Irpin school No 2 has been engaging with topics about democracy and human rights for a long time, but it was the Schools for Democracy programme that triggered the shift of the focus from teachers to students and parents, who now are the key target groups.
Since September 2016, the school team has started to introduce changes into their everyday life. Integration of the EDC/HRE content into the teaching and learning process has been the main focus of the school’s action plan. Teachers organize regular meetings divided by subjects where the possibilities of using Council of Europe materials as part of the existing curricula are discussed and lesson plans are tested.

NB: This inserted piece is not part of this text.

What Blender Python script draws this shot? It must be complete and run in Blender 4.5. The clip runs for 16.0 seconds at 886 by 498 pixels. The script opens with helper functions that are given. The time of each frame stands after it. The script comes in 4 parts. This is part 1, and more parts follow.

The EDC/HRE content is widely used in Math’s and foreign language classes, and it is also touched upon by history teachers.
In October, School for Democracy trainers had a chance to conduct a training with students at the school. “They had no problems with understanding the Roger Hart’s Ladder of participation exercise or providing examples of their participation at each stage”, noted Olga Boyarchuk and Liudmyla Mykytiuk – mentors of the Irpin School.
“This year the cooperation with parents has improved dramatically, they are more eager to take part in things related to school”, says school head Iryna Belova. Important issues are discussed together with parents who are not indifferent anymore, they give advice and suggestions and even vote when it comes to some controversial points. The head master considers this very beneficial for the school as a whole.
Yet, the Irpin school is not just developing itself, but it is also helping others –as a regional hub educational institution on "Implementation of the principles of democracy in secondary schools." This idea has emerged during the work in the Schools for Democracy programme. Thus, the Irpin school will be offering trainings and practical tasks for other educational professionals from the whole Kyiv region.
This year, the Irpin city conducted a first call for proposals under the public budget. School No 2 has submitted four projects to the contest. In addition, they also organized a campaign to support their initiatives, which was actively supported by the students. Students over 16 years old could even vote for their school’s project. This is a vivid example of democracy in action and successful public participation. Hopefully, such initiatives of an active school community will bring additional resources to the school so that more valuable ideas can be implemented.